Miracles crept back into Protestantism over time. Eire highlights recently discovered writing by Jonathan Edwards’s wife, Sarah. This American Protestant matriarch describes the ecstasy of her mystical prayer. Maybe she’s speaking metaphorically when she talks about being drawn upward—she repeats “as it were” in these descriptions: “I could not help as it were flying out of my chair without being held down.” But perhaps mystical union with God is as persistent a phenomenon as hovering humans.
Most early modern Europeans (and settlers in the Americas) were convinced that some people could fly. The only question was how they did it. Eire notes that his own profession generally excludes this question: Respectable history has no place for God, let alone the Devil, as a historical actor. Historians sometimes claim that they are only interested in how belief functioned in society, not whether the beliefs were true or false. Eire’s fascinating, provocative epilogue quotes Rice University professor Jeffrey Kripal’s astonished ridicule of this historiographical pose:
Uh, excuse me, if [the levitations of St. Joseph of Cupertino and St. Teresa of Ávila] actually happened (and our historical records suggest strongly that they did), such anomalous events change pretty much everything we thought we knew about human consciousness and its relationship to physics, gravity, and material reality. . . . And you don’t care? Don’t you find that disinterest just a little bit perverse?

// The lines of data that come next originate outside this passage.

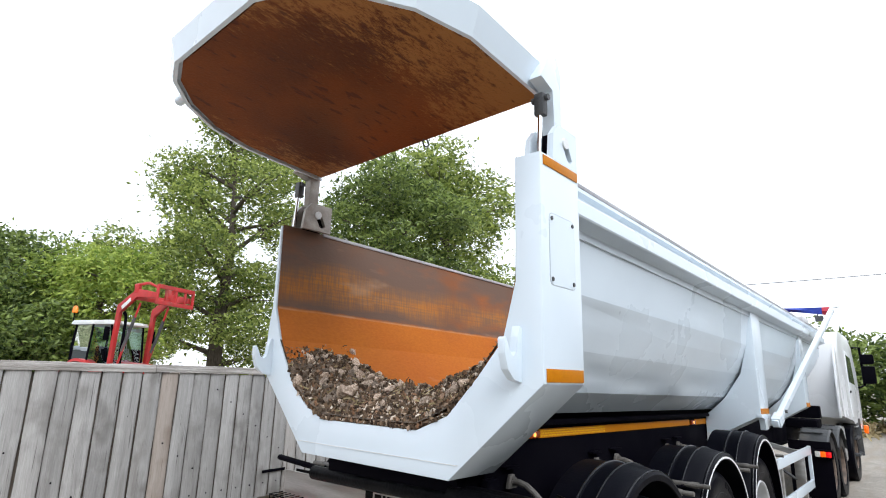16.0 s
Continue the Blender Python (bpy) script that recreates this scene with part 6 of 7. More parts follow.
# ---------------------------------------------------------------- van
def van():
    v = thing("van", facing(-16.05, 4.65, 0.95, -0.30) @ Matrix.Diagonal((0.82, 0.78, 0.87, 1)), "white panel van with a dark grille parked on the yard", "van")
    b = bmesh.new()
    secs = [(-2.9, 0.96, 0.35, 2.36), (-2.8, 1.0, 0.32, 2.44), (0.6, 1.0, 0.32, 2.46), (1.25, 0.99, 0.32, 2.30), (1.75, 0.98, 0.32, 1.70), (2.05, 0.98, 0.32, 1.30), (2.65, 0.93, 0.34, 1.08), (2.85, 0.84, 0.38, 0.95), (2.92, 0.74, 0.42, 0.80)]
    rings = []
    for x, w, lo, hi in secs:
        rings.append([b.verts.new((x, s * w * k, z)) for s, k, z in ((-1, 0.94, lo), (-1, 1, lo + 0.2), (-1, 1, min(1.2, hi - 0.15)), (-1, 0.9 if hi > 1.5 else 0.94, hi - 0.12), (-1, 0.74, hi), (1, 0.74, hi), (1, 0.9 if hi > 1.5 else 0.94, hi - 0.12), (1, 1, min(1.2, hi - 0.15)), (1, 1, lo + 0.2), (1, 0.94, lo))])
    for r0, r1 in zip(rings, rings[1:]):
        for k in range(10):
            b.faces.new((r0[k], r0[(k + 1) % 10], r1[(k + 1) % 10], r1[k]))
    b.faces.new(rings[0])
    b.faces.new(rings[-1][::-1])
    part("body", b, VAN_WHITE, v, sharp=38)
    b = bmesh.new()
    put(b, [(1.60, -0.76, 1.95), (1.60, 0.76, 1.95), (2.12, 0.86, 1.30), (2.12, -0.86, 1.30), (1.45, -0.76, 1.85), (1.45, 0.76, 1.85), (2.0, 0.88, 1.25), (2.0, -0.88, 1.25)], [(0, 1, 2, 3), (4, 5, 6, 7), (0, 1, 5, 4), (1, 2, 6, 5), (2, 3, 7, 6), (3, 0, 4, 7)])
    part("windscreen", b, SCREEN, v, smooth=False)
    b = bmesh.new()
    prism(b, [(-0.5, 0.69), (0.5, 0.69), (0.62, 0.84), (0.5, 0.98), (-0.5, 0.98), (-0.62, 0.84)], "x", 2.78, 2.945, 0.015)
    gr = part("grille", b, BLACK, v)
    for z in (0.78, 0.90):
        bb = bmesh.new()
        box(bb, (2.945, 0, z), (0.02, 0.9, 0.022), 0.005)
        part("grille_bar", bb, CHROME, gr)
    b = bmesh.new()
    prism(b, [(2.45, 0.22), (2.96, 0.24), (3.0, 0.45), (2.97, 0.66), (2.45, 0.70)], "y", -0.95, 0.95, 0.05)
    bp = part("bumper", b, CAST, v, "dark plastic bumper")
    bb = bmesh.new()
    prism(bb, [(-0.55, 0.38), (0.55, 0.38), (0.62, 0.50), (-0.62, 0.50)], "x", 2.96, 3.004, 0.008)
    part("lower_intake", bb, BLACK, bp)
    bb = bmesh.new()
    box(bb, (3.0, 0, 0.58), (0.02, 0.52, 0.11), 0.004)
    pl = part("number_plate", bb, GREYED, bp)
    bb = bmesh.new()
    for k in range(7):
        box(bb, (3.012, -0.2 + 0.066 * k, 0.58), (0.004, 0.04, 0.07))
    part("plate_bars", bb, INK, pl)
    for s in (-1, 1):
        bb = bmesh.new()
        prism(bb, [(2.45, 0.86), (2.80, 0.80), (2.81, 0.90), (2.5, 1.05)], "y", s * 0.62, s * 0.94, 0.02)
        part("headlamp", bb, CLEAR_LENS, v)
        bb = bmesh.new()
        tube(bb, [(1.7, s * 0.97, 1.25), (1.7, s * 1.12, 1.28)], 0.03, 8)
        box(bb, (1.7, s * 1.16, 1.38), (0.14, 0.2, 0.36), 0.04)
        part("mirror", bb, BLACK, v)
        bb = bmesh.new()
        prism(bb, [(0.75, 1.3), (1.75, 1.3), (1.35, 2.0), (0.75, 2.05)], "y", s * 0.985, s * 1.0)
        part("side_window", bb, DARKGLASS, v)
        # second side window; on one side a red reflection is its colour
        bb = bmesh.new()
        prism(bb, [(-0.55, 1.42), (0.6, 1.36), (0.6, 1.98), (-0.55, 2.0)], "y", s * 0.99, s * 1.004, 0.003)
        part("side_panel", bb, RED_PAINT if s < 0 else DARKGLASS, v, "van side window with a red reflection painted on" if s < 0 else "")
        bb = bmesh.new()
        box(bb, (0.3, s * 1.0, 0.52), (2.7, 0.05, 0.2), 0.015)
        part("sill_cladding", bb, CAST, v, "dark plastic sill cladding")
        bb = bmesh.new()
        cyl(bb, (2.99, s * 0.16, 0.42), (2.985, s * 0.16, 0.42), 0.03, 10)
        part("fog_lamp", bb, CLEAR_LENS, bp)
        for x in (2.1, -1.5):
            simple_wheel(v, pose(x, -s * 0.86, 0.34, 0, 0, 0 if s > 0 else 180), 0.34, 0.24, 0.2, RUBBER, GREYED, 0, 0.4)


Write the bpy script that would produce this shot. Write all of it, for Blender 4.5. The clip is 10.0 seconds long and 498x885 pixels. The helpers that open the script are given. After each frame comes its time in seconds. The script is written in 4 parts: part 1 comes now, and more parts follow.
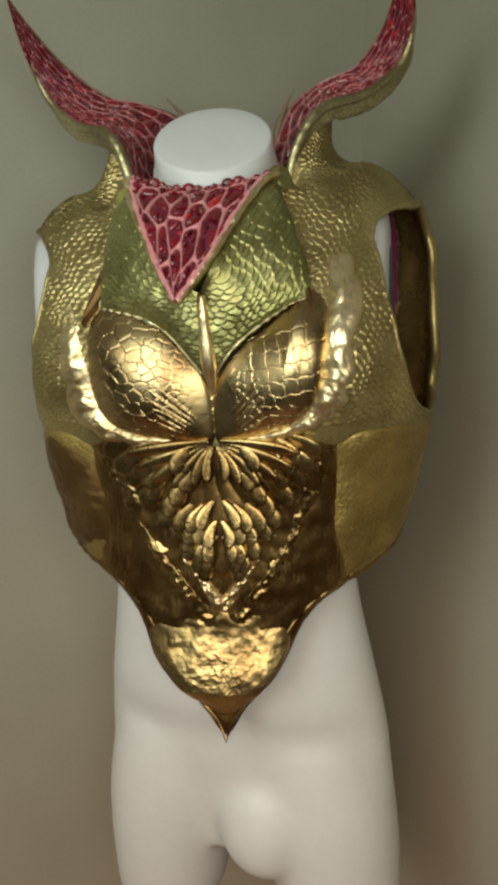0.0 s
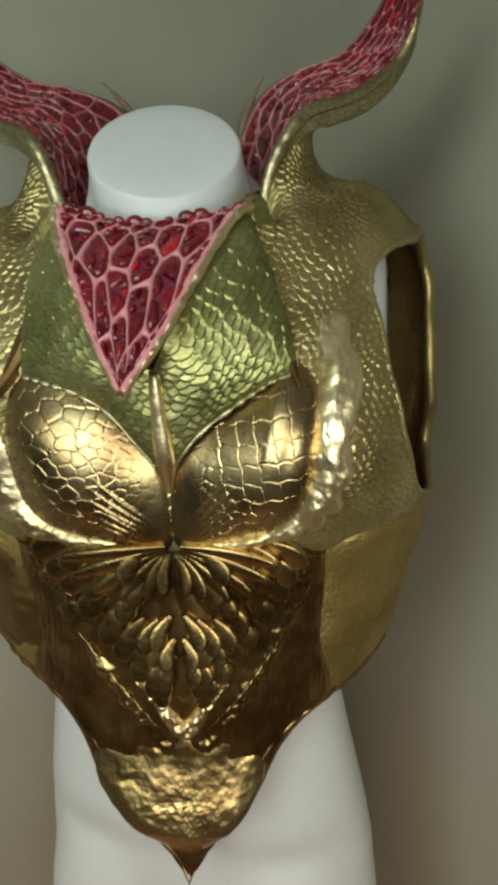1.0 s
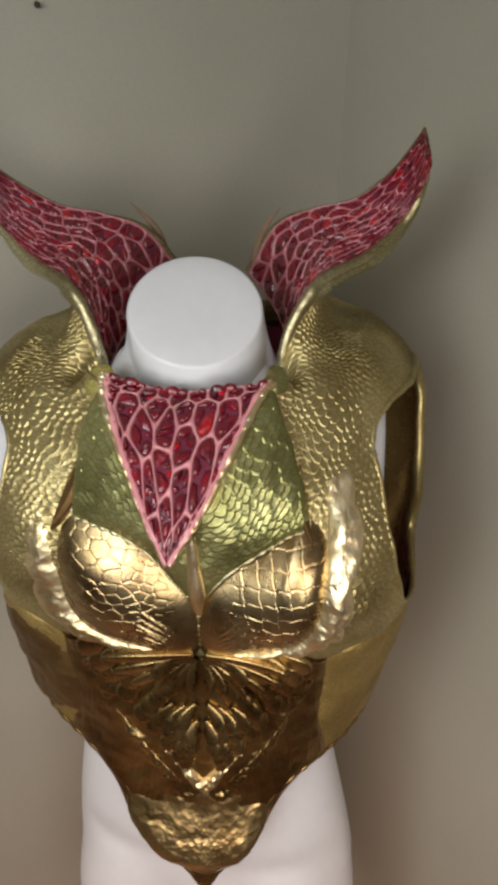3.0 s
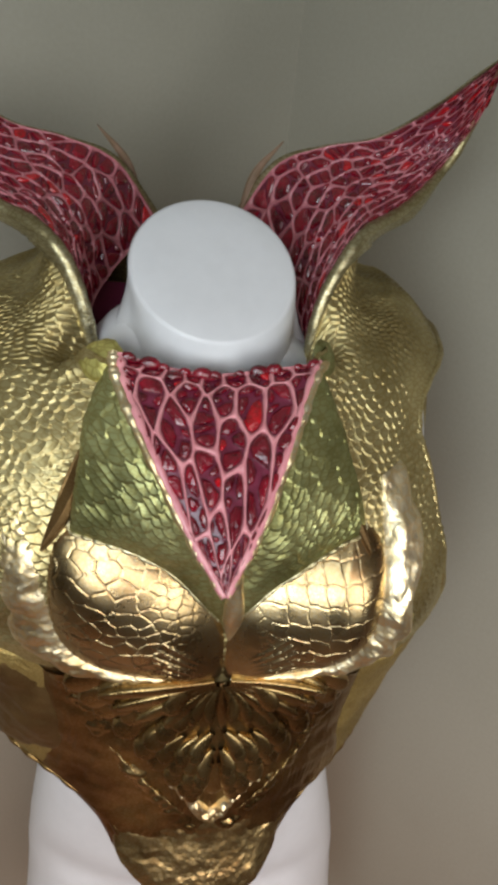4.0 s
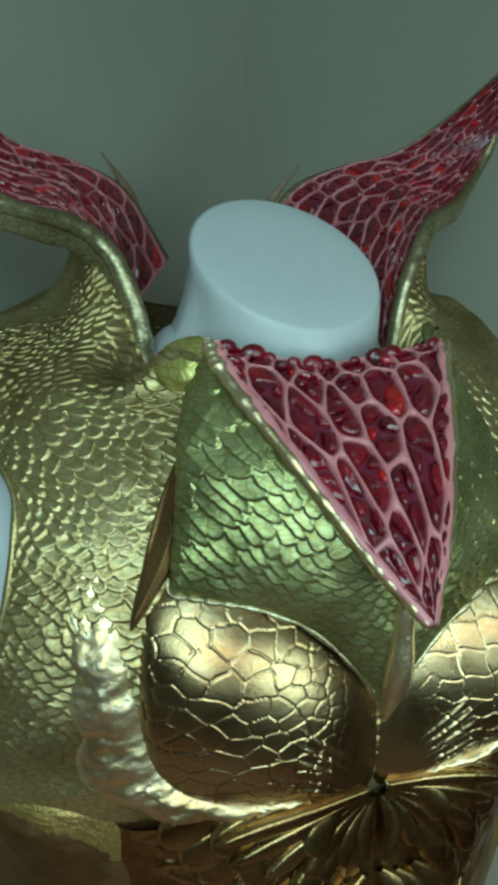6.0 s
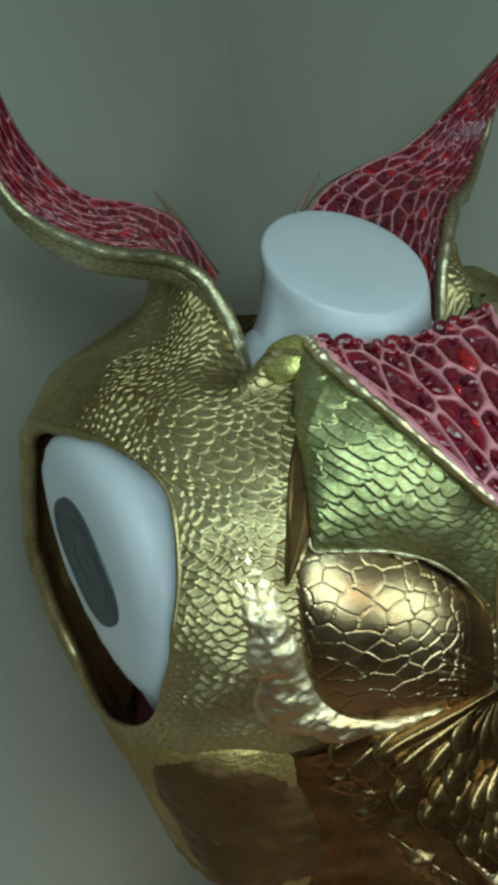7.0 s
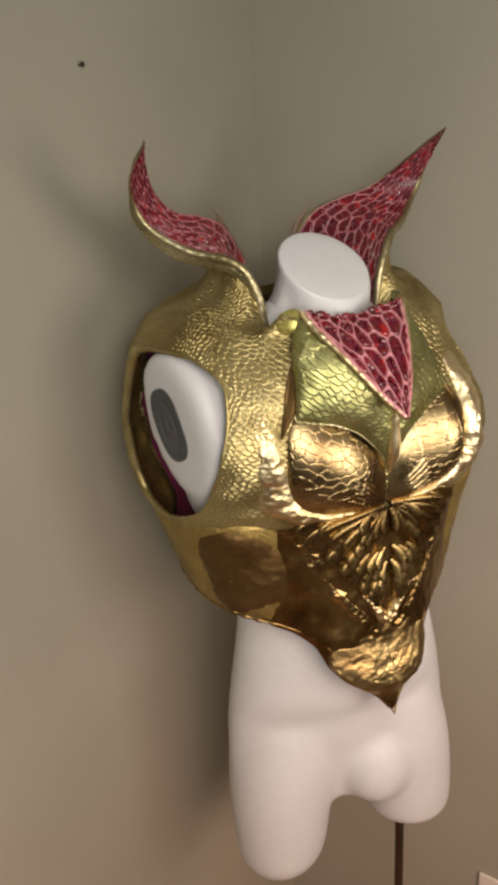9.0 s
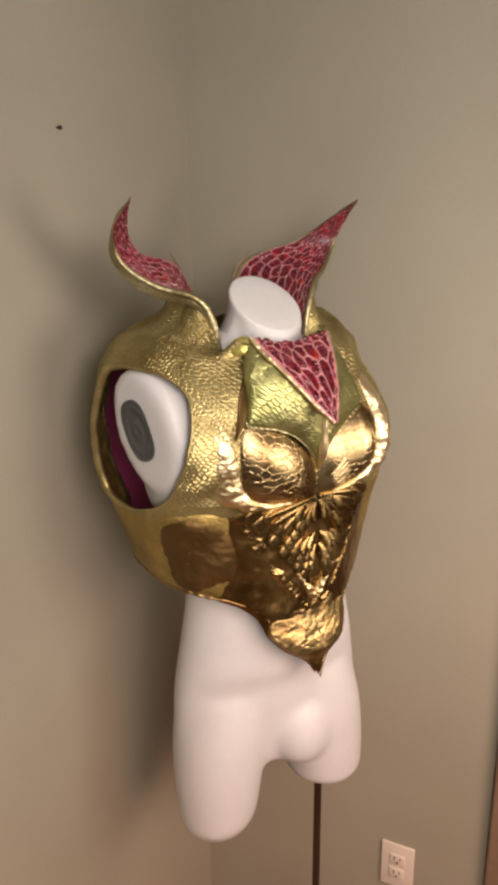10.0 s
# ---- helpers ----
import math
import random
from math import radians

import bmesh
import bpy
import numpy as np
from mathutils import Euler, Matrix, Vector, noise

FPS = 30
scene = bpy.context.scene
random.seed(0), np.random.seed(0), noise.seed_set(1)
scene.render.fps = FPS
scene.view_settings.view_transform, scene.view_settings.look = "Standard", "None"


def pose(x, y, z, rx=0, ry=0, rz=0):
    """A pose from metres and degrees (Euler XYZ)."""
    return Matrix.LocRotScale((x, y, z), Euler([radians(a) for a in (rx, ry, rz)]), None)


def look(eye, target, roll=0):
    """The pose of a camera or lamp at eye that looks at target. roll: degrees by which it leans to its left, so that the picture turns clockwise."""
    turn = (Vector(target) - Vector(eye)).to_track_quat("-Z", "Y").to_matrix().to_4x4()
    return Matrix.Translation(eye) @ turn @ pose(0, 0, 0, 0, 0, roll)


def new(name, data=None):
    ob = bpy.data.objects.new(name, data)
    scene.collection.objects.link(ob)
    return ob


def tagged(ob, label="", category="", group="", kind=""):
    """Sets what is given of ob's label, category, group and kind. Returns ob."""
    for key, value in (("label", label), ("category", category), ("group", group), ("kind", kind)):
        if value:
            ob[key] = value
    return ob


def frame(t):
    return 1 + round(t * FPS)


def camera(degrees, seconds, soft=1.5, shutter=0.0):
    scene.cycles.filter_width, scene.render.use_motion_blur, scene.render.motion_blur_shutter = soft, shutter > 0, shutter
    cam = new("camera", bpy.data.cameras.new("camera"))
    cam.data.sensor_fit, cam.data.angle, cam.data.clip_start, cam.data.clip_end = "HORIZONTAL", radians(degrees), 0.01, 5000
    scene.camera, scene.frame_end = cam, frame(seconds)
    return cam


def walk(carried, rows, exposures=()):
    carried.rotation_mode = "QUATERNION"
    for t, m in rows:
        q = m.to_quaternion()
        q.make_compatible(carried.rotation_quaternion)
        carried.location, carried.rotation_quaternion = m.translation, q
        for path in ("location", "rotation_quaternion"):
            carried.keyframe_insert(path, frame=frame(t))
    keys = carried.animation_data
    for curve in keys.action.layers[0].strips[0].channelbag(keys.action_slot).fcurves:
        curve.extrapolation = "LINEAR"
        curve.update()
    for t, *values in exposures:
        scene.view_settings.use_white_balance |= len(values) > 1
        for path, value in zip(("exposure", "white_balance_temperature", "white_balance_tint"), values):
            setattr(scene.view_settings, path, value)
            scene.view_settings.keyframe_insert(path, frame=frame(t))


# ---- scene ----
LENS = 39.5
cam = camera(LENS, 10.0, soft=4.2)
PATH = [
    (0, (0.1444, -0.6774, 1.4898), (-0.0435, 0.2792, 1.2668), -0.60),
    (0.5, (0.1509, -0.5881, 1.5152), (-0.0319, 0.3499, 1.2207), -1.90),
    (1, (0.1009, -0.5295, 1.5671), (-0.0056, 0.4214, 1.2767), 0.20),
    (1.5, (0.0766, -0.4855, 1.6099), (0.0041, 0.4460, 1.2533), 1.10),
    (2, (0.0757, -0.4630, 1.6709), (0.0258, 0.4589, 1.2868), 0.70),
    (2.5, (0.0653, -0.4880, 1.7218), (-0.0195, 0.4184, 1.3078), 0.70),
    (3, (0.0681, -0.5543, 1.7554), (-0.0012, 0.3607, 1.3579), 2.00),
    (3.2, (0.0433, -0.5602, 1.7513), (-0.0126, 0.3524, 1.3462), 2.70),
    (4.3, (-0.1015, -0.4031, 1.7279), (0.1315, 0.4521, 1.2649), 8.00),
    (4.5, (-0.1181, -0.3880, 1.7177), (0.1392, 0.4617, 1.2576), 8.30),
    (5, (-0.1486, -0.3661, 1.6913), (0.1523, 0.4952, 1.2818), 7.80),
    (5.2, (-0.1499, -0.3518, 1.6770), (0.1618, 0.5054, 1.2671), 7.50),
    (6.3, (-0.2028, -0.3715, 1.5977), (0.1116, 0.5593, 1.4112), -2.50),
    (6.5, (-0.2234, -0.3756, 1.5946), (0.0871, 0.5548, 1.3995), -5.30),
    (7, (-0.2615, -0.4032, 1.6221), (0.0702, 0.5121, 1.3936), -8.10),
    (7.5, (-0.2760, -0.4676, 1.6516), (-0.0086, 0.4533, 1.3681), -5.30),
    (8, (-0.3098, -0.5729, 1.7055), (-0.0011, 0.3253, 1.3926), -5.10),
    (8.5, (-0.3972, -0.6693, 1.7086), (-0.0287, 0.2007, 1.3810), -2.90),
    (9, (-0.4396, -0.7212, 1.6984), (-0.0775, 0.1529, 1.3745), -3.60),
    (9.5, (-0.5026, -0.7985, 1.7025), (-0.0477, 0.0371, 1.3944), -2.60),
    (10, (-0.6003, -0.8373, 1.7075), (-0.0827, -0.0270, 1.4330), -0.60),
]
EXPOSURES = [
    (0, -0.25, 7000, 5), (1, -0.27, 6500, 0), (2.0, -0.12, 6500, 9), (2.5, 0.0, 6600, 17), (3.2, 0.0, 6650, 20), (4.5, -0.16, 5900, 15), (5.2, -0.40, 5600, 9), (6.3, -0.66, 4950, -27),
    (6.6, -0.70, 4950, -27), (7.0, -0.54, 5200, -12), (7.5, -0.33, 5500, 6), (8.0, -0.31, 6300, 17), (8.5, -0.08, 7100, 22), (9.0, 0.0, 7500, 24), (9.5, 0.10, 7700, 27), (10, 0.26, 7900, 31),
]
walk(cam, [(t, look(eye, target, roll)) for t, eye, target, roll in PATH], EXPOSURES)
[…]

If you have spoken in tongues, or seen visions, you are forced to care about the origin of these shattering experiences. If you have not experienced such obvious disruptions of secular-consensus reality, you may find yourself wondering why people think God would do such weird, hard-to-interpret things. Or, if you are a believer, you may find yourself wondering why God has done such weird things, but only for other people. When it is personal, both supernatural encounters and the lack of them can be described with wonder and humility.
But when it’s theoretical, Christians face the temptation to proclaim belief in miracles as a marker of tribal allegiance, a way of crafting our personas and shoring up our egos. The more extreme and ridiculous the miracle tale, the more believing it proves that we’re “hardcore.” I absolutely believe that St. Catherine had hot stigmata. You see how it works?
It’s easy to say They flew! out of sinful pride. It’s to Carlos Eire’s credit that his book is shaped more like a proposal: an invitation to imagine a weirder world.